If you’re looking for venture capital (VC) to fund your startup, you need to know the pulse of the current market. For the past several years, the total dollar amount of VC given to startups has increased significantly, with increased interest in new technologies and potential “unicorns” which could be valued at a billion dollars or more.
But what do the latest statistics indicate about the state of the VC world and what can you do to make the most of it?
1. Total VC funding dollars are down 11 percent.
VC rates exploded in the early 2010s, rising from less than $15 billion in funding and around 2,500 VC deals closed in Q1 2010 to a peak in Q1 of 2015 for deals closed (with nearly 5,500) and a peak in Q2 2016 for total amount funded (with over $45 billion). Some economists have speculated that this was just a middle step in a much larger run of upward momentum, while others suggested it was a sign that the tech industry was in a bubble of valuation, which was about to burst.
Neither seem to be the case; 2016 was clearly a peak, but one that has since started to slowly calm down. Comparing Q2 2016 (the clear peak) to Q2 of 2017, the total dollar amount of funding given has fallen 11 percent, to $40 billion.
The total number of closed deals has fallen similarly, from around 3,700 to less than 3,000. From the peak in Q1 2015, that’s a fall of nearly 43 percent.
2. The global median deal size is now $10.8 million for late-stage VC.
Median deal sizes have increased steadily since 2010, with $0.5 million, $2.5 million and $5.5 million as median deal sizes for angel/seed funded companies, early stage VC rounds and late stage VC rounds respectively. In 2017, those median deal sizes increased to $1.0 million, $5.0 million, and $10.8 million, respectively, doubling or nearly doubling in all cases.
When you break down the funding by series, the difference is even more pronounced, with the median series A funding rising from $2.5 million to $6.0 billion and series D (and later stages) rising from $12.0 million to over $40.0 million, more than tripling.
This is an indication that VC funding is gravitating more toward bigger, more stable, more promising deals and away from smaller, riskier ones.
3. Unicorn valuations are inflated by 50 percent.
Recent research by the University of British Columbia and Stanford suggests that on average, unicorns (i.e., private companies valued at $1 billion or more) are overvalued by 50 percent. The research looked at current valuations for 135 United States-based unicorns, 15 of which were valued at a price 100 percent or more above their fair market value.
The research compensated for factors like distinctions between common and preferred shares, riders, cash flow, control rights and IPO return guarantees.
So what does this mean for the world of VC and VC hopefuls?
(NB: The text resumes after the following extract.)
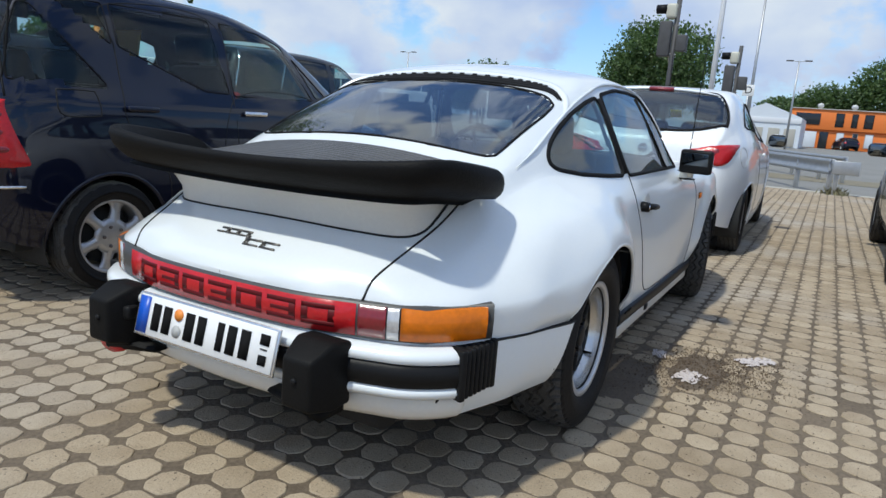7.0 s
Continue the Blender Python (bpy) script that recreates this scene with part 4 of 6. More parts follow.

It’s further evidence that our startup valuations are somewhat unjustly disproportionate, and that unicorns aren’t really as common as they seem to be.
However, it also means that the possibility of becoming a unicorn, at least in name, is higher than it should be.
4. VC funding for AI and machine learning nearly doubled.
In 2017, VC investors poured more than $10.8 billion into startups that focused on artificial intelligence (AI) and machine learning. Compare that to just $5.7 billion in 2016, and only $500 million back in 2010.
Companies from all over the world, including NIO (in Shanghai), Face++ (in Beijing), sensetime (in Hong Kong) and Indigo (in Boston) each received hundreds of millions of dollars in funding for applications like autonomous vehicle research, facial recognition and agriculture.
Obviously, AI has become a hot ticket investment platform for VCs everywhere, which means any startup you attempt to create with a machine learning foundation likely has a higher chance of getting funded.
What does the future hold for VC trends? If the pattern continues, we’ll see an even bigger decrease in the number of deals and the total dollar amount funded (though not to the extent it can be considered a “burst bubble), growth in the median deal size across all funding rounds, growth or stability in overvalued unicorns, and even more funding for startups focusing on machine learning and/or AI.
It’s still an exciting time to be a startup tech entrepreneur, though the dynamics are changing. Stay up-to-date with the latest trends, and position yourself accordingly.